Police say that Qureshi left Ranchi for Nepal in 2008, tasking Mr. Riyaz with finding new recruits for the organisation. He, however, did not, according to investigators, have any success. “Local members of the Students Islamic Movement of India,” an official associated with the investigation said, “did not want anything to do with his efforts.”
Eight other alleged Indian Mujahideen operatives, three of them linked to the 2008 attacks in Gujarat, were recently arrested by the Madhya Pradesh police. Investigators say interrogation of the three men, Mujeeb Sheikh, Muhammad Faisal and Mehboob Malik, did not throw up any specific information that fresh attacks were being planned.
Police have been accused, with some reason, of attempting to manufacture evidence in an effort to conceal the lack of progress.
In May 2010, Mangalore resident Abdul Samad Siddibapa was arrested on charges have having carried out the attack — an apparent breakthrough that led the Union Home Minister to publicly congratulate State and Central authorities on “apprehending the prime suspect within hundred days of the incident.”
The Hindu, however, first revealed that Mr. Siddibapa, who had been interrogated several times for his possible connections with the Indian Mujahideen, had no connection with the incident.
Fabrication of evidence
Later, Mumbai Police investigators claimed to have evidence linking Latur resident Mirza Himayat Baig to the Pune bombing. In a charge sheet filed in December, the investigators said Mr. Baig was ordered to carry out the attack by Muhammad Zarar Siddibapa — Mr. Siddibapa's younger brother, who closely resembles a man captured carrying the bomb by closed-circuit television cameras.
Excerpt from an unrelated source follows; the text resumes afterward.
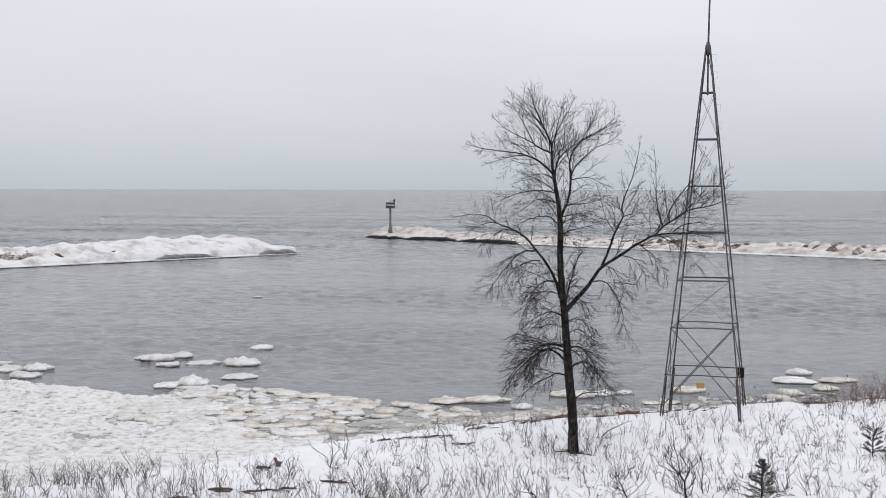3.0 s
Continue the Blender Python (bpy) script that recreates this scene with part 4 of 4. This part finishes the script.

The charge sheet also states that Mr. Baig was trained by fugitive Lashkar operatives Fayyaz Ahmad Kagzi and Zabiuddin Ansari, who are alleged to have been responsible for a series of strikes.Lawyers for Mr. Baig have, however, since said that Mr. Baig was in the custody of the Maharashtra's anti-terrorism police at the time the German Bakery was bombed.
Fabrication of evidence by the police forces is alleged to have undermined past investigations into several Indian Mujahideen attacks. Investigations by The Hindu, for example, revealed credible evidence that Indian Mujahideen operatives likely carried out the 2006 bombings of Mumbai's suburban train system — an offence for which several other suspects are now being tried.